§ Set problem: Extract the lines between the ones holding "carried.location, carried.rotation_quaternion = m.translation, q" and "scene.view_settings.keyframe_insert(path, frame=frame(t))", inclusive, exactly as written and nothing more.

§ Source material:

= = = = = = =

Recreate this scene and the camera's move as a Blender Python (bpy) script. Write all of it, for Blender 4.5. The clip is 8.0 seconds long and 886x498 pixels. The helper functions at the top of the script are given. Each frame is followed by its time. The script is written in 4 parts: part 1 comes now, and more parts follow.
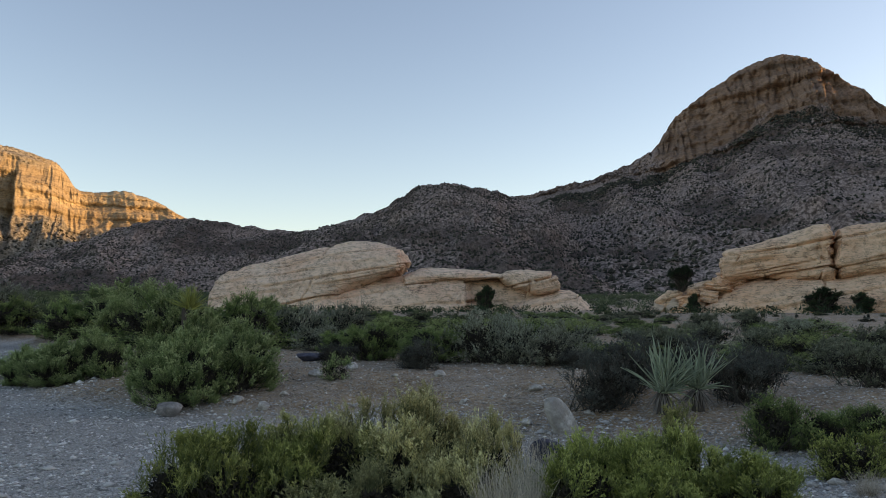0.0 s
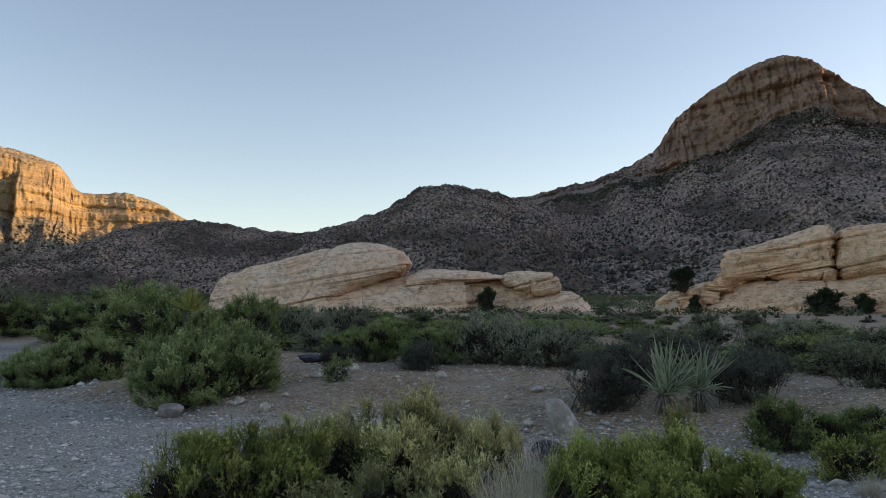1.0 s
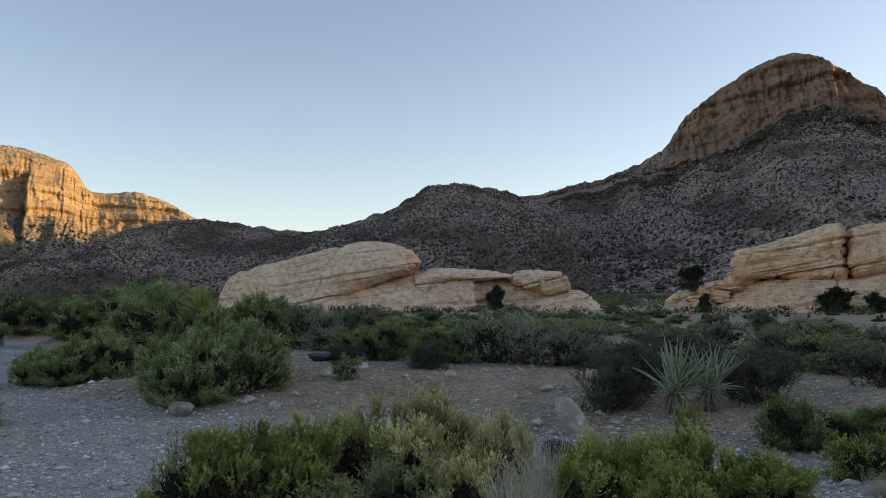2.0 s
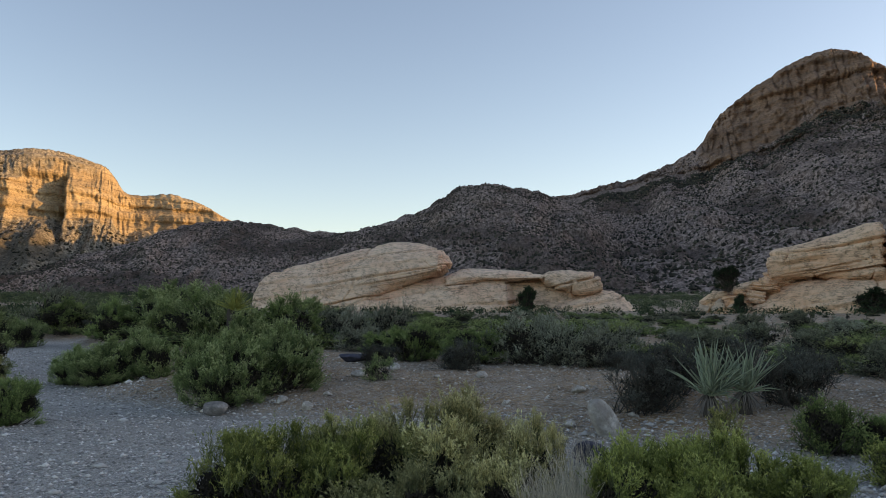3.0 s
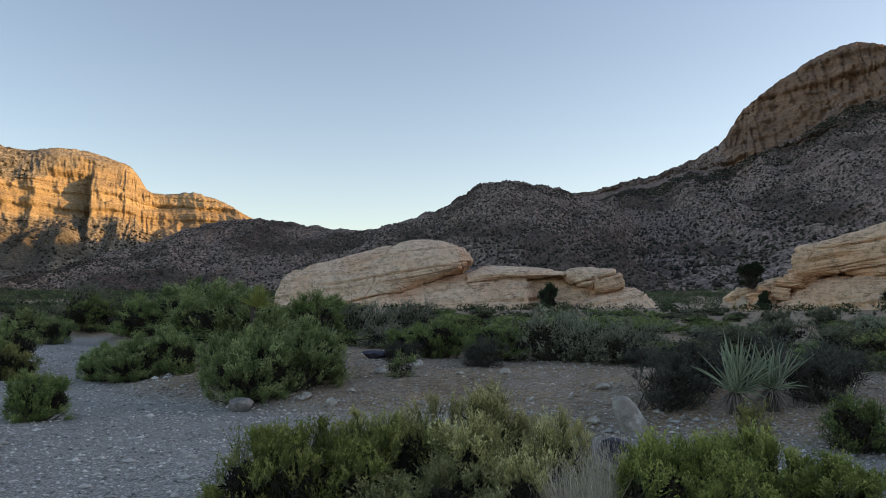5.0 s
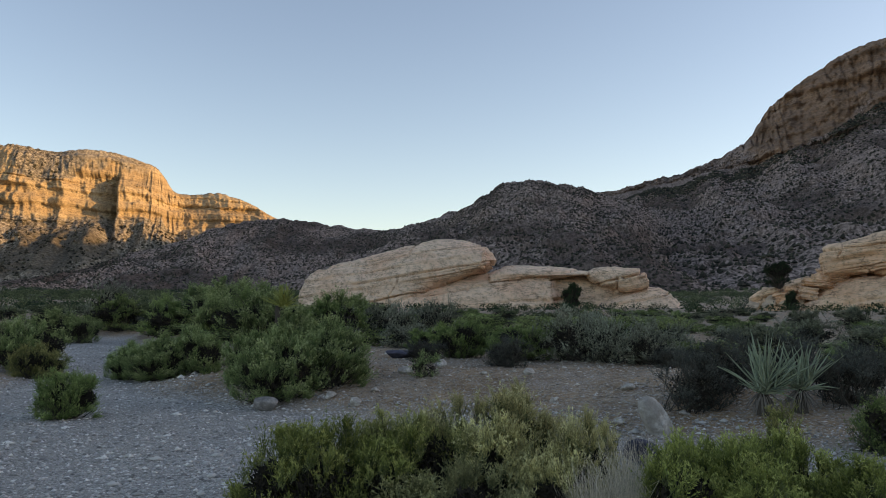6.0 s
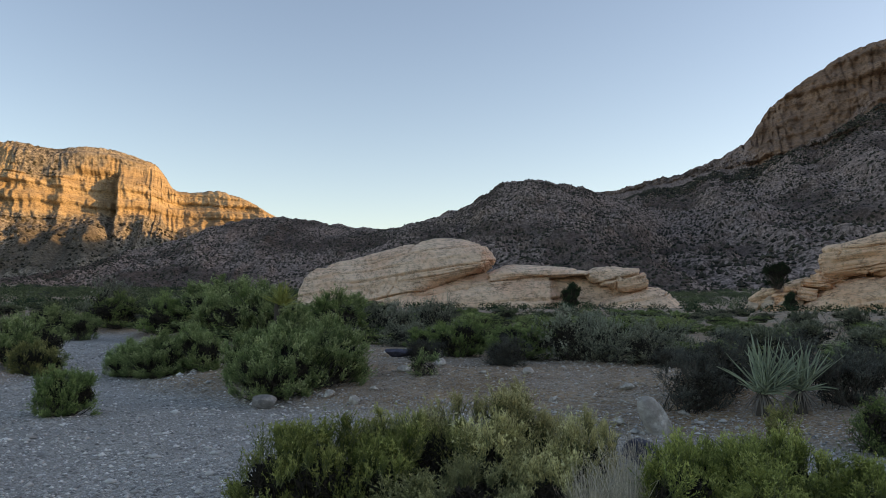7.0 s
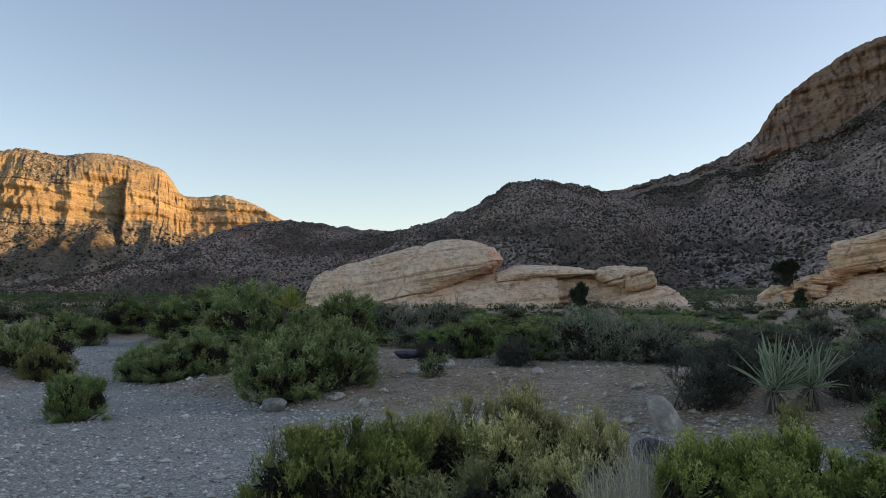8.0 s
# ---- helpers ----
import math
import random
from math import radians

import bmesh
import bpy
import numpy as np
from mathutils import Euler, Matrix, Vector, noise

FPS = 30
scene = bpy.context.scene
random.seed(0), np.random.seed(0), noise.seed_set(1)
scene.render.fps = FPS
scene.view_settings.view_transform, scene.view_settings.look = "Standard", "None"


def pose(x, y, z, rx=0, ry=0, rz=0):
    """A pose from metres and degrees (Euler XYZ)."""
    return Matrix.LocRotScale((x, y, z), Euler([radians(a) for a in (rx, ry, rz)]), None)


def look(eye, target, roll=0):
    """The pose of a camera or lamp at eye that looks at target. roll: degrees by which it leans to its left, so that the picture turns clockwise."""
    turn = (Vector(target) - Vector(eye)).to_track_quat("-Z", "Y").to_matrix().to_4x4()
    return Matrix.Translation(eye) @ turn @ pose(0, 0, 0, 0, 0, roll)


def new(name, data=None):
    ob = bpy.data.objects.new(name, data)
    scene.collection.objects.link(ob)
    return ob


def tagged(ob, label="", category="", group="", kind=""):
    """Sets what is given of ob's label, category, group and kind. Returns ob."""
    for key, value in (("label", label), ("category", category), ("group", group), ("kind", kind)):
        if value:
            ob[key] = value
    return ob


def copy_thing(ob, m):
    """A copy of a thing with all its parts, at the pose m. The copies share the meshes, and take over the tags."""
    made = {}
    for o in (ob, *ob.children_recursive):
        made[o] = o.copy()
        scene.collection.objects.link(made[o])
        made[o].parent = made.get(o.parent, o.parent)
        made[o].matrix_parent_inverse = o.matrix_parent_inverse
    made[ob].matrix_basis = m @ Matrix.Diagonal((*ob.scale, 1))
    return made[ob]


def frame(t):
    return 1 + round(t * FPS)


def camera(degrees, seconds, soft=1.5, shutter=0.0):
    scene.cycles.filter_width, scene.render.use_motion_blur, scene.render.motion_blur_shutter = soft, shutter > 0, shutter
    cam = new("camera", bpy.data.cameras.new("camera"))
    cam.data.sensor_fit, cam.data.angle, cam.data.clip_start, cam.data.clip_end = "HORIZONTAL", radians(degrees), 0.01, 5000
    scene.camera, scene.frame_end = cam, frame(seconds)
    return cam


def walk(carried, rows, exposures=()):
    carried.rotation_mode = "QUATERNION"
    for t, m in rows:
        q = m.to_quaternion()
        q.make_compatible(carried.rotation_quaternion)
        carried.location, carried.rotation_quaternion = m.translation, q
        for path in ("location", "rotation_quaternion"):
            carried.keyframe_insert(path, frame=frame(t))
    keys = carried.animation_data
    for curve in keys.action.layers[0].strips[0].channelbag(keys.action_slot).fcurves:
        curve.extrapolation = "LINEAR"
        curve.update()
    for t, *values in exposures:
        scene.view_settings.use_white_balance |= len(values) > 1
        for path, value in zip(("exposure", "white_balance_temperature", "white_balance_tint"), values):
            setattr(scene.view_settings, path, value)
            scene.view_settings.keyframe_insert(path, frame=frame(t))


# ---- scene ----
cam = camera(58.75, 8.0, 0.85)
# seconds, x, y, z, yaw, pitch, roll
ROWS = [(0.0, 0, 0, 1.6, 0, 4.7, 0), (0.5, -.001, 0, 1.601, .108, 4.752, .049), (1.0, -.002, .003, 1.598, .081, 4.792, .062),
        (1.5, -.008, .006, 1.598, .182, 4.708, .055), (1.7, -.008, .006, 1.598, .24, 4.71, .05), (2.8, -.008, .006, 1.602, 2.76, 4.72, 0),
        (3.0, -.008, .006, 1.603, 2.994, 4.753, 0), (3.5, -.013, 0, 1.605, 3.270, 4.765, .05), (4.0, -.018, -.004, 1.604, 3.533, 4.698, .015),
        (4.2, -.022, -.003, 1.602, 3.87, 4.66, .02), (5.3, -.05, .003, 1.596, 4.58, 4.54, .06), (5.5, -.053, .006, 1.596, 4.879, 4.535, .073),
        (5.7, -.055, .01, 1.596, 5.86, 4.48, .04), (6.0, -.057, .016, 1.596, 6.174, 4.533, -.019), (6.5, -.058, .026, 1.592, 6.117, 4.527, -.294),
        (7.0, -.062, .033, 1.591, 6.111, 4.465, -.294), (7.5, -.067, .036, 1.591, 6.326, 4.452, .177), (8.0, -.071, .031, 1.594, 6.694, 4.55, .401)]
walk(cam, [(t, pose(x, y, z, 90 + p, r, w)) for t, x, y, z, w, p, r in ROWS], [(0.0, 1.05, 9250, 21), (8.0, 1.05, 9250, 21)])

# ---- light: a clear evening, the valley in the shade of the ridge to the west ----
SUN_AZ, SUN_EL = 78.0, 11.0
world = bpy.data.worlds.new("evening_sky")
scene.world = world
world.use_nodes = True
wn = world.node_tree
sky = wn.nodes.new("ShaderNodeTexSky")
sky.sky_type, sky.sun_disc = "NISHITA", False
sky.sun_elevation, sky.sun_rotation = radians(SUN_EL), radians(SUN_AZ)
sky.altitude, sky.air_density, sky.dust_density, sky.ozone_density = 1100, 1.0, 1.3, 2.4
wn.links.new(sky.outputs[0], wn.nodes["Background"].inputs["Color"])
wn.nodes["Background"].inputs["Strength"].default_value = 0.15
sun = new("sun", bpy.data.lights.new("sun", "SUN"))
sun.data.energy, sun.data.angle, sun.data.color = 2.5, radians(0.5), (1.0, 0.68, 0.31)
a, e = radians(SUN_AZ), radians(SUN_EL)
sun.matrix_world = look((math.sin(a) * math.cos(e) * 50, math.cos(a) * math.cos(e) * 50, math.sin(e) * 50), (0, 0, 0))


# ---- small tools ----
def smooth(a, b, x):
    t = np.clip((np.asarray(x, float) - a) / (b - a), 0, 1)
    return t * t * (3 - 2 * t)


def grad_noise(p, seed=0):
    """Gradient noise at points p (N, 3), about -0.7 to 0.7."""
    p = np.asarray(p, float)
    i = np.floor(p).astype(np.int64)
    f = p - i
    w = f * f * f * (f * (f * 6 - 15) + 10)
    out = np.zeros(len(p))
    for dx in (0, 1):
        for dy in (0, 1):
            for dz in (0, 1):
                h = ((i[:, 0] + dx) * 73856093 ^ (i[:, 1] + dy) * 19349663 ^ (i[:, 2] + dz) * 83492791 ^ (seed * 2654435761 + 1013)) & 0xffffffff
                h = (h ^ (h >> 15)) * 2246822519 & 0xffffffff
                h = (h ^ (h >> 13)) * 3266489917 & 0xffffffff
                h ^= h >> 16
                g = np.stack([(h & 1023) / 511.5 - 1, (h >> 10 & 1023) / 511.5 - 1, (h >> 20 & 1023) / 511.5 - 1], 1)
                k = (w[:, 0] if dx else 1 - w[:, 0]) * (w[:, 1] if dy else 1 - w[:, 1]) * (w[:, 2] if dz else 1 - w[:, 2])
                out += k * (g * (f - (dx, dy, dz))).sum(1)
    return out


def fbm(p, octaves=4, seed=0, gain=0.5):
    p = np.asarray(p, float)
    out, amp = np.zeros(len(p)), 1.0
    for o in range(octaves):
        out += amp * grad_noise(p, seed + o * 17)
        p, amp = p * 2.03 + 7.3, amp * gain
    return out


def ridged(p, octaves=4, seed=0):
    """Noise with sharp crests, 0 to about 1."""
    p = np.asarray(p, float)
    out, amp, total = np.zeros(len(p)), 1.0, 0.0
    for o in range(octaves):
        out += amp * (1 - np.clip(np.abs(grad_noise(p, seed + o * 31)) * 2.2, 0, 1))
        total += amp
        p, amp = p * 2.1 + 3.1, amp * 0.5
    return out / total


def chance(k, seed):
    """A random number, 0 to 1, for each whole number k."""
    f = np.sin(k * 12.9898 + seed * 78.233) * 43758.5453
    return f - np.floor(f)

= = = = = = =

§ Solution to this task:
        carried.location, carried.rotation_quaternion = m.translation, q
        for path in ("location", "rotation_quaternion"):
            carried.keyframe_insert(path, frame=frame(t))
    keys = carried.animation_data
    for curve in keys.action.layers[0].strips[0].channelbag(keys.action_slot).fcurves:
        curve.extrapolation = "LINEAR"
        curve.update()
    for t, *values in exposures:
        scene.view_settings.use_white_balance |= len(values) > 1
        for path, value in zip(("exposure", "white_balance_temperature", "white_balance_tint"), values):
            setattr(scene.view_settings, path, value)
            scene.view_settings.keyframe_insert(path, frame=frame(t))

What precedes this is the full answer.